**WHAT TO WORK ON**: Transcribe only the lines from the line with "for t, *values" through the line with "scene.view_settings.keyframe_insert(path, frame=frame(t))", exactly, counting both of those lines as part of the stretch.

** Start of RECORD LIST **

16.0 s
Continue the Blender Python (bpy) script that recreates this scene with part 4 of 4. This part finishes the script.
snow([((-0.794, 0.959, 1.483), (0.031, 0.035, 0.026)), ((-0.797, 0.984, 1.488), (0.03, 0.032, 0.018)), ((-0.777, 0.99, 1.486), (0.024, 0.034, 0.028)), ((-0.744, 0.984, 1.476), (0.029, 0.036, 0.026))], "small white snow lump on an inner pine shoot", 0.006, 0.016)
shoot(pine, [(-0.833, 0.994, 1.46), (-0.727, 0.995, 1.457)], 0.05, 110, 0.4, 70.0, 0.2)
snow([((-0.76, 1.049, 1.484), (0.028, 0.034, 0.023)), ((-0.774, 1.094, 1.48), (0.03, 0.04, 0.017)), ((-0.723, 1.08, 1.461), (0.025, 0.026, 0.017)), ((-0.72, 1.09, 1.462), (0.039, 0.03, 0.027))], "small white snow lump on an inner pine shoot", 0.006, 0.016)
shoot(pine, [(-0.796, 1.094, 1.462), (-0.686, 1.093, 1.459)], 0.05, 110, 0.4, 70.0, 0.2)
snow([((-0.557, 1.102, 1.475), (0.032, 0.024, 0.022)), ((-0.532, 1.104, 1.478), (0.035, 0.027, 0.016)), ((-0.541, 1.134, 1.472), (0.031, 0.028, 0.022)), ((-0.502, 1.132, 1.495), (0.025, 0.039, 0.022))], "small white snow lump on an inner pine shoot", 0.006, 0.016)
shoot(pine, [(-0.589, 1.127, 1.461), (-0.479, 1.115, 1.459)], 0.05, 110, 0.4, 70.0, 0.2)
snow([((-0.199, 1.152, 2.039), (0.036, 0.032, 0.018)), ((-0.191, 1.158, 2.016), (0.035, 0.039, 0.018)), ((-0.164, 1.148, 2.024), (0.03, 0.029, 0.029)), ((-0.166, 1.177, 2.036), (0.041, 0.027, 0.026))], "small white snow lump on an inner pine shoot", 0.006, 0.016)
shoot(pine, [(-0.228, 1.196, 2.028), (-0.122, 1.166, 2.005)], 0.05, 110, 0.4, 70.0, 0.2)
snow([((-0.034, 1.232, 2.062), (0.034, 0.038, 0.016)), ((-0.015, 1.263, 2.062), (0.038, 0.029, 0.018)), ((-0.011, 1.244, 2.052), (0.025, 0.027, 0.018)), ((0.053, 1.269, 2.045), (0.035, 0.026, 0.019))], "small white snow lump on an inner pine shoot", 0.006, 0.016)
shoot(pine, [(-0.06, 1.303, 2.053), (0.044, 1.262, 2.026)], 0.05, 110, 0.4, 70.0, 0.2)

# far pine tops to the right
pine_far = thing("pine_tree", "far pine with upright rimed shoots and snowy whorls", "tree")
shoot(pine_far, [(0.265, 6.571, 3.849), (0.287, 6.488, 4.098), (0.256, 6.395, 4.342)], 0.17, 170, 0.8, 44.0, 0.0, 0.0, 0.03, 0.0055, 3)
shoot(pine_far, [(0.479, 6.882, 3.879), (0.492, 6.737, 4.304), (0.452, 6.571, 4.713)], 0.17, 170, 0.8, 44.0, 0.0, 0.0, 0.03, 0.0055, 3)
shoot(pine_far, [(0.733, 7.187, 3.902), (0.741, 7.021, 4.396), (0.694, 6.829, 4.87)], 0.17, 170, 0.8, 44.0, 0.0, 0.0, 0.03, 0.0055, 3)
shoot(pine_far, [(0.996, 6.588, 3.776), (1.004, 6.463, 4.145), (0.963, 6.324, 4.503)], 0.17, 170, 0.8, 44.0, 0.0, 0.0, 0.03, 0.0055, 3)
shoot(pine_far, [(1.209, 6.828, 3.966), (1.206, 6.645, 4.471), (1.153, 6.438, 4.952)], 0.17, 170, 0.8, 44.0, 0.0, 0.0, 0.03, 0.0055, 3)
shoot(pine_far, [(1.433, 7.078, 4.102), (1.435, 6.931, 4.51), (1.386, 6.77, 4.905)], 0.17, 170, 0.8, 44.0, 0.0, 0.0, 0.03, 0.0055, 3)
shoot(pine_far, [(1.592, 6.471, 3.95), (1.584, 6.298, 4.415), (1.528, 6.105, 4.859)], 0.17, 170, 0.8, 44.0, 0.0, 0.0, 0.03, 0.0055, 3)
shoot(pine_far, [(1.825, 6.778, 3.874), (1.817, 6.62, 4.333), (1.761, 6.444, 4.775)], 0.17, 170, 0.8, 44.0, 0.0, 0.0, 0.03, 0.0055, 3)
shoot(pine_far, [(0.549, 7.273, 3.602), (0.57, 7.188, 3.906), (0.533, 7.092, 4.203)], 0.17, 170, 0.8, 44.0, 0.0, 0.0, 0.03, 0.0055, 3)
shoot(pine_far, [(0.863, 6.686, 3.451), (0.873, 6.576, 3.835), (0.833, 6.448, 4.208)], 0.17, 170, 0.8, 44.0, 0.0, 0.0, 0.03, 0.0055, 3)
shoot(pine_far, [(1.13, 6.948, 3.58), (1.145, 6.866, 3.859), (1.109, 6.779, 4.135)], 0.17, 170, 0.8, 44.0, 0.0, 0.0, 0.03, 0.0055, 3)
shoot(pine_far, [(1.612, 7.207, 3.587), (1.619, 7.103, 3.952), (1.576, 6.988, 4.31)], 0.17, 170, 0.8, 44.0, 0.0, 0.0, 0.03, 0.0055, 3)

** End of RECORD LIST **
** Start of RECORD LIST **

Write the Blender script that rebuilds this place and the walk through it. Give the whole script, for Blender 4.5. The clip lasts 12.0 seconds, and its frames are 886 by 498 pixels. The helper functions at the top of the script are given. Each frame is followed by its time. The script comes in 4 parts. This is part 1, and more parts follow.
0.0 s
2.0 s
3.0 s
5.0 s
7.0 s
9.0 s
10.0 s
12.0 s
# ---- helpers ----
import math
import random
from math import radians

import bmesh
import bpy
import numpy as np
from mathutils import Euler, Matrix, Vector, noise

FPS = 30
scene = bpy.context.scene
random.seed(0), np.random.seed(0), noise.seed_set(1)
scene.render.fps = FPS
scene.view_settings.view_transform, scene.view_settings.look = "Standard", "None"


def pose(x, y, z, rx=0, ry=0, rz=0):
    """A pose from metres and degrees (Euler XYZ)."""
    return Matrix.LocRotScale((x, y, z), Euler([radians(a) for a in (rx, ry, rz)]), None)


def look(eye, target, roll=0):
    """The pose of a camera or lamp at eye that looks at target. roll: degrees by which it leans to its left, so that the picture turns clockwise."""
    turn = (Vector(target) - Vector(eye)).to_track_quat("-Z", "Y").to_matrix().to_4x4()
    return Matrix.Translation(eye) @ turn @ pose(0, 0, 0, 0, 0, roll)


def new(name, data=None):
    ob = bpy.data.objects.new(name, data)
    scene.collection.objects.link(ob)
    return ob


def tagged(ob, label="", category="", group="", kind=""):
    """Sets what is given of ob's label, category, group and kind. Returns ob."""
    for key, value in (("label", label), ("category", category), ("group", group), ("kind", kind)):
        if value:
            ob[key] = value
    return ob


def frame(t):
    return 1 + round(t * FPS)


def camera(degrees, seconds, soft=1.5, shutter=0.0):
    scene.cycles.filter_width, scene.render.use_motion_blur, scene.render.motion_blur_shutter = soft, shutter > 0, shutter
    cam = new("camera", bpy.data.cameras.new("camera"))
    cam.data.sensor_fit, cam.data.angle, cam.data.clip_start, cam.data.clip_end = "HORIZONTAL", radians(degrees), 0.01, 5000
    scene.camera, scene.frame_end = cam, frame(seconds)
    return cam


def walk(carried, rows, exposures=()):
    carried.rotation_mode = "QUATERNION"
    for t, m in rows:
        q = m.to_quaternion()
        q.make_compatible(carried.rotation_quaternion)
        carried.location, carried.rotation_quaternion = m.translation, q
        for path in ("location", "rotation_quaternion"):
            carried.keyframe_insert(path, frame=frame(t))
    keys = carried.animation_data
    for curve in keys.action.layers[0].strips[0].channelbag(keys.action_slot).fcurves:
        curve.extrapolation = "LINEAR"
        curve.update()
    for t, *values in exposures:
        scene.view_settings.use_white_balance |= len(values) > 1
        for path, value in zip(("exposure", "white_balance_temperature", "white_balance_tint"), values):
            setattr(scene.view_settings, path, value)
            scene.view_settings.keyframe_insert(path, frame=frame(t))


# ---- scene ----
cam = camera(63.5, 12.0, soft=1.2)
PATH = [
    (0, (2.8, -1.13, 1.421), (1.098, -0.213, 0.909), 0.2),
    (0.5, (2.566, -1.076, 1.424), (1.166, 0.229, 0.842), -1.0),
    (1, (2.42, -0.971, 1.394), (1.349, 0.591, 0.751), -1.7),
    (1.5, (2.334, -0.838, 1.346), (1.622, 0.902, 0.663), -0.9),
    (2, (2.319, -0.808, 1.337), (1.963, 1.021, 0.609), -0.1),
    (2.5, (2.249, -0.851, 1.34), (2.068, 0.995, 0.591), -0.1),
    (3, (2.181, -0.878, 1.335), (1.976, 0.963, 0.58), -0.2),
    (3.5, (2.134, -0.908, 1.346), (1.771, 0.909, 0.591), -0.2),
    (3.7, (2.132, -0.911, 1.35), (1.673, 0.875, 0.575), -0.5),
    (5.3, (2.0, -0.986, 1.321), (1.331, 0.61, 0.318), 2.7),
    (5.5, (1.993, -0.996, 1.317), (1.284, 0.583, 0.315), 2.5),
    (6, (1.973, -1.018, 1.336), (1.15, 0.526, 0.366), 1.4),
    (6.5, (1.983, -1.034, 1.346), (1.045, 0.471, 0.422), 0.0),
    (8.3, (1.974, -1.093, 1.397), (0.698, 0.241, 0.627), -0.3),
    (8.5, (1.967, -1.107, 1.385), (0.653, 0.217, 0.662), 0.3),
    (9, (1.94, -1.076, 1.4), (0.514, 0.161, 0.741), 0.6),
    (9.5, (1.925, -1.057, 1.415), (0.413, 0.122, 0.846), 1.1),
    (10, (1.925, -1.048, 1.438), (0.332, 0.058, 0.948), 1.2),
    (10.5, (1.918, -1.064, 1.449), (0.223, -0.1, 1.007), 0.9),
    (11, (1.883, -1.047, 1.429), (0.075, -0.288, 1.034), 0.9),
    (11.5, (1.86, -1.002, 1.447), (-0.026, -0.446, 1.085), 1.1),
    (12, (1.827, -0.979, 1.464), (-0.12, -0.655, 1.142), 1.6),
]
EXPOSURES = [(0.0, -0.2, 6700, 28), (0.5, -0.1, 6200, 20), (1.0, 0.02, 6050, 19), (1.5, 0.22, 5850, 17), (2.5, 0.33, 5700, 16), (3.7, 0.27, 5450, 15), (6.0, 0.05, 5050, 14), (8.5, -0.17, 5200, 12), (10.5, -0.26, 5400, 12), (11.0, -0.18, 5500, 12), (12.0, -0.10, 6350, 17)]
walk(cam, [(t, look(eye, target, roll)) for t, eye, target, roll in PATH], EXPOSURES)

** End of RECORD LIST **

**ANSWER BELOW**:
    for t, *values in exposures:
        scene.view_settings.use_white_balance |= len(values) > 1
        for path, value in zip(("exposure", "white_balance_temperature", "white_balance_tint"), values):
            setattr(scene.view_settings, path, value)
            scene.view_settings.keyframe_insert(path, frame=frame(t))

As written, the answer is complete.